- **WHAT THE TASK REQUIRES**: Please transcribe the data that follows without the pictures, keeping every word the same.

- **DATA PROVIDED**:
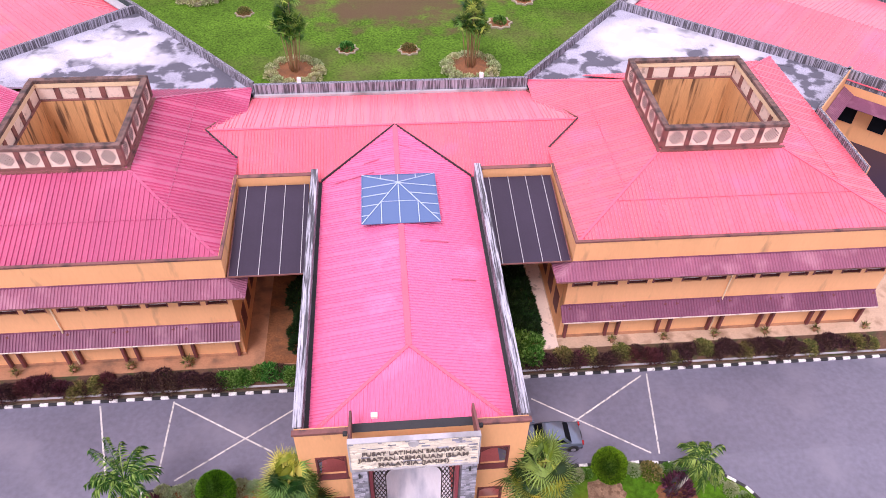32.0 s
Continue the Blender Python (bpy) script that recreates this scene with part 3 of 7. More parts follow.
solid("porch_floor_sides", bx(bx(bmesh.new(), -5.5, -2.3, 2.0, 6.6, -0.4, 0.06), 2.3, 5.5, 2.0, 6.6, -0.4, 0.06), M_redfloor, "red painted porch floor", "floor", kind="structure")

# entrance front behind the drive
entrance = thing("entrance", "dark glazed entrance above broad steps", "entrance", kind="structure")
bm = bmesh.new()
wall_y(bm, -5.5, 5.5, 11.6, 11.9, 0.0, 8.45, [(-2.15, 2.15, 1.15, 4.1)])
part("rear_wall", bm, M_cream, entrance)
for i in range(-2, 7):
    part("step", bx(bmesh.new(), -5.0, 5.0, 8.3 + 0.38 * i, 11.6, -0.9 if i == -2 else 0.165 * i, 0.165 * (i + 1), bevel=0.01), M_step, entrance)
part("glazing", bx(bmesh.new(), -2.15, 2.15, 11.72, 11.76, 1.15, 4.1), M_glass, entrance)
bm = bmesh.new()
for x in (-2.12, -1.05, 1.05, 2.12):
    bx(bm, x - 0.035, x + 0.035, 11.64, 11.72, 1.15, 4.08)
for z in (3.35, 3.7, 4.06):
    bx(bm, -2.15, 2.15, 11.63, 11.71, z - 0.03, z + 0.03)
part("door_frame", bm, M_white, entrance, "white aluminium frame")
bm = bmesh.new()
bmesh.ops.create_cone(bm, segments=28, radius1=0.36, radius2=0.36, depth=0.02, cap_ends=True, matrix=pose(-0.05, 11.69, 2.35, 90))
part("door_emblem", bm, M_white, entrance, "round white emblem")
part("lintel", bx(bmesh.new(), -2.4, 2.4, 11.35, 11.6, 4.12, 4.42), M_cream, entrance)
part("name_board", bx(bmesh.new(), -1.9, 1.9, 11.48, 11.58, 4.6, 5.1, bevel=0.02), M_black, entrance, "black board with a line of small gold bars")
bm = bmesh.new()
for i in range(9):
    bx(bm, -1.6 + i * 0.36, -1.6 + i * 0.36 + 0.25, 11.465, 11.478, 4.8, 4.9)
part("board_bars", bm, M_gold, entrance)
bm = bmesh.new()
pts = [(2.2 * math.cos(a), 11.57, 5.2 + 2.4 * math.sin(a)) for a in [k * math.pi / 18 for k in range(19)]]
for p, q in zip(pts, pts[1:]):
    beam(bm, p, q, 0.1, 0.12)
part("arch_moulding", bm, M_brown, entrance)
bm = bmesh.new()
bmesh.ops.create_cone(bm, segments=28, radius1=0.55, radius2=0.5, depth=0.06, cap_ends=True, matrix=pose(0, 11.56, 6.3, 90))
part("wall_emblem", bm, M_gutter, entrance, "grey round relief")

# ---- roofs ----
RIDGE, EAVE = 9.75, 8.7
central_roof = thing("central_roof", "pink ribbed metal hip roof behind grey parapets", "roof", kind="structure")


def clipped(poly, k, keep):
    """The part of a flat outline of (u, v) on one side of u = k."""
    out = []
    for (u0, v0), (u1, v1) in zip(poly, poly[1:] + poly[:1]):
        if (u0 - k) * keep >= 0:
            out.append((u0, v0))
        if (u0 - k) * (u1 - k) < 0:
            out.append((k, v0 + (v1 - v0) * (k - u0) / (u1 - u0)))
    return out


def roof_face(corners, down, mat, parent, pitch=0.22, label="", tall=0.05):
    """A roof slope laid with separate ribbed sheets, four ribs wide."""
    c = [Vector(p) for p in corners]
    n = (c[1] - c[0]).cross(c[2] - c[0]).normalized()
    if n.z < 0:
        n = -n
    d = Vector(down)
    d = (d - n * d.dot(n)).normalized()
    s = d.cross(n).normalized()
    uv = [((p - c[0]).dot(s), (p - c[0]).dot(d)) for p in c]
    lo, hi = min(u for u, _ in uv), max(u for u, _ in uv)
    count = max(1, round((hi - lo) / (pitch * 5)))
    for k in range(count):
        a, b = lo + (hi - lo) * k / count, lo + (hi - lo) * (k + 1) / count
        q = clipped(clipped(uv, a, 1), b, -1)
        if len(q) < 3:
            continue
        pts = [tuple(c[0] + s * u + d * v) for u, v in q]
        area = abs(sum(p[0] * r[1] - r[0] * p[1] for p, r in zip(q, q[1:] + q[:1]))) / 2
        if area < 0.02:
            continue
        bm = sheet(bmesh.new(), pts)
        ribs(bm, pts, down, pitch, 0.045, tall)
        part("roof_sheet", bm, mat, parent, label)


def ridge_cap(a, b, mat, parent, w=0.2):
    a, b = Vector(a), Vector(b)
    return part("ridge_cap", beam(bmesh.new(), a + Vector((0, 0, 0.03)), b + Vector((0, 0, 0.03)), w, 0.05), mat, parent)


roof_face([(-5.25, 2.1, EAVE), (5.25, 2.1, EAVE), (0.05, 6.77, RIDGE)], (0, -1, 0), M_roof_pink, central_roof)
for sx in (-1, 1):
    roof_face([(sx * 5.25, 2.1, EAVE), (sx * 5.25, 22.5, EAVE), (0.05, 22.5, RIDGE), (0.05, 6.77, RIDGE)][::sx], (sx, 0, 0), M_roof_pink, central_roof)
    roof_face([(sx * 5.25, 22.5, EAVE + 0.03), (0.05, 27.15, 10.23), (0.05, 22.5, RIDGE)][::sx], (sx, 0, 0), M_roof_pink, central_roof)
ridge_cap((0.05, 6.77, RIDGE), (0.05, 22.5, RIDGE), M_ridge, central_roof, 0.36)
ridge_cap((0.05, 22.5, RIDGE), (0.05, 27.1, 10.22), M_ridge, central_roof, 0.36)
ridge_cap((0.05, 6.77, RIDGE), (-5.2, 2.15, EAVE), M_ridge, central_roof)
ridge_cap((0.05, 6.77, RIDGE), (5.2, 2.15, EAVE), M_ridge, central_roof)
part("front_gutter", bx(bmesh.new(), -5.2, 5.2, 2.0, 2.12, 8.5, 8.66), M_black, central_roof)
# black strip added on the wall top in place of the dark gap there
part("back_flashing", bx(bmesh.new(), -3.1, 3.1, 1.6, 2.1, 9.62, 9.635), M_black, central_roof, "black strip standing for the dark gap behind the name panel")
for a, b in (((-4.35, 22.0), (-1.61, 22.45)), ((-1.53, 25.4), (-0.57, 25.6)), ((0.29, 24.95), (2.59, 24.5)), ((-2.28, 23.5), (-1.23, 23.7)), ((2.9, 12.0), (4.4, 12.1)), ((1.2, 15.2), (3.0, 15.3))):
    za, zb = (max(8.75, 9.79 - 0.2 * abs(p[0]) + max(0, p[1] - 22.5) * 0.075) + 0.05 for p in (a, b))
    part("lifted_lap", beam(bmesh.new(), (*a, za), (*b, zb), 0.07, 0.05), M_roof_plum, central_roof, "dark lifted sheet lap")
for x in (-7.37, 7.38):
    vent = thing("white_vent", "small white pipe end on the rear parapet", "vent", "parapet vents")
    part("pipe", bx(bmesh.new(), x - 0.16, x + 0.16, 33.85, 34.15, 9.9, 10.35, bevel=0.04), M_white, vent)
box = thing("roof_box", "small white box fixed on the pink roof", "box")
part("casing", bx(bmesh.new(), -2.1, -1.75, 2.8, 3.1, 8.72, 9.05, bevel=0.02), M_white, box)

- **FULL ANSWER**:
32.0 s
Continue the Blender Python (bpy) script that recreates this scene with part 3 of 7. More parts follow.
solid("porch_floor_sides", bx(bx(bmesh.new(), -5.5, -2.3, 2.0, 6.6, -0.4, 0.06), 2.3, 5.5, 2.0, 6.6, -0.4, 0.06), M_redfloor, "red painted porch floor", "floor", kind="structure")

# entrance front behind the drive
entrance = thing("entrance", "dark glazed entrance above broad steps", "entrance", kind="structure")
bm = bmesh.new()
wall_y(bm, -5.5, 5.5, 11.6, 11.9, 0.0, 8.45, [(-2.15, 2.15, 1.15, 4.1)])
part("rear_wall", bm, M_cream, entrance)
for i in range(-2, 7):
    part("step", bx(bmesh.new(), -5.0, 5.0, 8.3 + 0.38 * i, 11.6, -0.9 if i == -2 else 0.165 * i, 0.165 * (i + 1), bevel=0.01), M_step, entrance)
part("glazing", bx(bmesh.new(), -2.15, 2.15, 11.72, 11.76, 1.15, 4.1), M_glass, entrance)
bm = bmesh.new()
for x in (-2.12, -1.05, 1.05, 2.12):
    bx(bm, x - 0.035, x + 0.035, 11.64, 11.72, 1.15, 4.08)
for z in (3.35, 3.7, 4.06):
    bx(bm, -2.15, 2.15, 11.63, 11.71, z - 0.03, z + 0.03)
part("door_frame", bm, M_white, entrance, "white aluminium frame")
bm = bmesh.new()
bmesh.ops.create_cone(bm, segments=28, radius1=0.36, radius2=0.36, depth=0.02, cap_ends=True, matrix=pose(-0.05, 11.69, 2.35, 90))
part("door_emblem", bm, M_white, entrance, "round white emblem")
part("lintel", bx(bmesh.new(), -2.4, 2.4, 11.35, 11.6, 4.12, 4.42), M_cream, entrance)
part("name_board", bx(bmesh.new(), -1.9, 1.9, 11.48, 11.58, 4.6, 5.1, bevel=0.02), M_black, entrance, "black board with a line of small gold bars")
bm = bmesh.new()
for i in range(9):
    bx(bm, -1.6 + i * 0.36, -1.6 + i * 0.36 + 0.25, 11.465, 11.478, 4.8, 4.9)
part("board_bars", bm, M_gold, entrance)
bm = bmesh.new()
pts = [(2.2 * math.cos(a), 11.57, 5.2 + 2.4 * math.sin(a)) for a in [k * math.pi / 18 for k in range(19)]]
for p, q in zip(pts, pts[1:]):
    beam(bm, p, q, 0.1, 0.12)
part("arch_moulding", bm, M_brown, entrance)
bm = bmesh.new()
bmesh.ops.create_cone(bm, segments=28, radius1=0.55, radius2=0.5, depth=0.06, cap_ends=True, matrix=pose(0, 11.56, 6.3, 90))
part("wall_emblem", bm, M_gutter, entrance, "grey round relief")

# ---- roofs ----
RIDGE, EAVE = 9.75, 8.7
central_roof = thing("central_roof", "pink ribbed metal hip roof behind grey parapets", "roof", kind="structure")


def clipped(poly, k, keep):
    """The part of a flat outline of (u, v) on one side of u = k."""
    out = []
    for (u0, v0), (u1, v1) in zip(poly, poly[1:] + poly[:1]):
        if (u0 - k) * keep >= 0:
            out.append((u0, v0))
        if (u0 - k) * (u1 - k) < 0:
            out.append((k, v0 + (v1 - v0) * (k - u0) / (u1 - u0)))
    return out


def roof_face(corners, down, mat, parent, pitch=0.22, label="", tall=0.05):
    """A roof slope laid with separate ribbed sheets, four ribs wide."""
    c = [Vector(p) for p in corners]
    n = (c[1] - c[0]).cross(c[2] - c[0]).normalized()
    if n.z < 0:
        n = -n
    d = Vector(down)
    d = (d - n * d.dot(n)).normalized()
    s = d.cross(n).normalized()
    uv = [((p - c[0]).dot(s), (p - c[0]).dot(d)) for p in c]
    lo, hi = min(u for u, _ in uv), max(u for u, _ in uv)
    count = max(1, round((hi - lo) / (pitch * 5)))
    for k in range(count):
        a, b = lo + (hi - lo) * k / count, lo + (hi - lo) * (k + 1) / count
        q = clipped(clipped(uv, a, 1), b, -1)
        if len(q) < 3:
            continue
        pts = [tuple(c[0] + s * u + d * v) for u, v in q]
        area = abs(sum(p[0] * r[1] - r[0] * p[1] for p, r in zip(q, q[1:] + q[:1]))) / 2
        if area < 0.02:
            continue
        bm = sheet(bmesh.new(), pts)
        ribs(bm, pts, down, pitch, 0.045, tall)
        part("roof_sheet", bm, mat, parent, label)


def ridge_cap(a, b, mat, parent, w=0.2):
    a, b = Vector(a), Vector(b)
    return part("ridge_cap", beam(bmesh.new(), a + Vector((0, 0, 0.03)), b + Vector((0, 0, 0.03)), w, 0.05), mat, parent)


roof_face([(-5.25, 2.1, EAVE), (5.25, 2.1, EAVE), (0.05, 6.77, RIDGE)], (0, -1, 0), M_roof_pink, central_roof)
for sx in (-1, 1):
    roof_face([(sx * 5.25, 2.1, EAVE), (sx * 5.25, 22.5, EAVE), (0.05, 22.5, RIDGE), (0.05, 6.77, RIDGE)][::sx], (sx, 0, 0), M_roof_pink, central_roof)
    roof_face([(sx * 5.25, 22.5, EAVE + 0.03), (0.05, 27.15, 10.23), (0.05, 22.5, RIDGE)][::sx], (sx, 0, 0), M_roof_pink, central_roof)
ridge_cap((0.05, 6.77, RIDGE), (0.05, 22.5, RIDGE), M_ridge, central_roof, 0.36)
ridge_cap((0.05, 22.5, RIDGE), (0.05, 27.1, 10.22), M_ridge, central_roof, 0.36)
ridge_cap((0.05, 6.77, RIDGE), (-5.2, 2.15, EAVE), M_ridge, central_roof)
ridge_cap((0.05, 6.77, RIDGE), (5.2, 2.15, EAVE), M_ridge, central_roof)
part("front_gutter", bx(bmesh.new(), -5.2, 5.2, 2.0, 2.12, 8.5, 8.66), M_black, central_roof)
# black strip added on the wall top in place of the dark gap there
part("back_flashing", bx(bmesh.new(), -3.1, 3.1, 1.6, 2.1, 9.62, 9.635), M_black, central_roof, "black strip standing for the dark gap behind the name panel")
for a, b in (((-4.35, 22.0), (-1.61, 22.45)), ((-1.53, 25.4), (-0.57, 25.6)), ((0.29, 24.95), (2.59, 24.5)), ((-2.28, 23.5), (-1.23, 23.7)), ((2.9, 12.0), (4.4, 12.1)), ((1.2, 15.2), (3.0, 15.3))):
    za, zb = (max(8.75, 9.79 - 0.2 * abs(p[0]) + max(0, p[1] - 22.5) * 0.075) + 0.05 for p in (a, b))
    part("lifted_lap", beam(bmesh.new(), (*a, za), (*b, zb), 0.07, 0.05), M_roof_plum, central_roof, "dark lifted sheet lap")
for x in (-7.37, 7.38):
    vent = thing("white_vent", "small white pipe end on the rear parapet", "vent", "parapet vents")
    part("pipe", bx(bmesh.new(), x - 0.16, x + 0.16, 33.85, 34.15, 9.9, 10.35, bevel=0.04), M_white, vent)
box = thing("roof_box", "small white box fixed on the pink roof", "box")
part("casing", bx(bmesh.new(), -2.1, -1.75, 2.8, 3.1, 8.72, 9.05, bevel=0.02), M_white, box)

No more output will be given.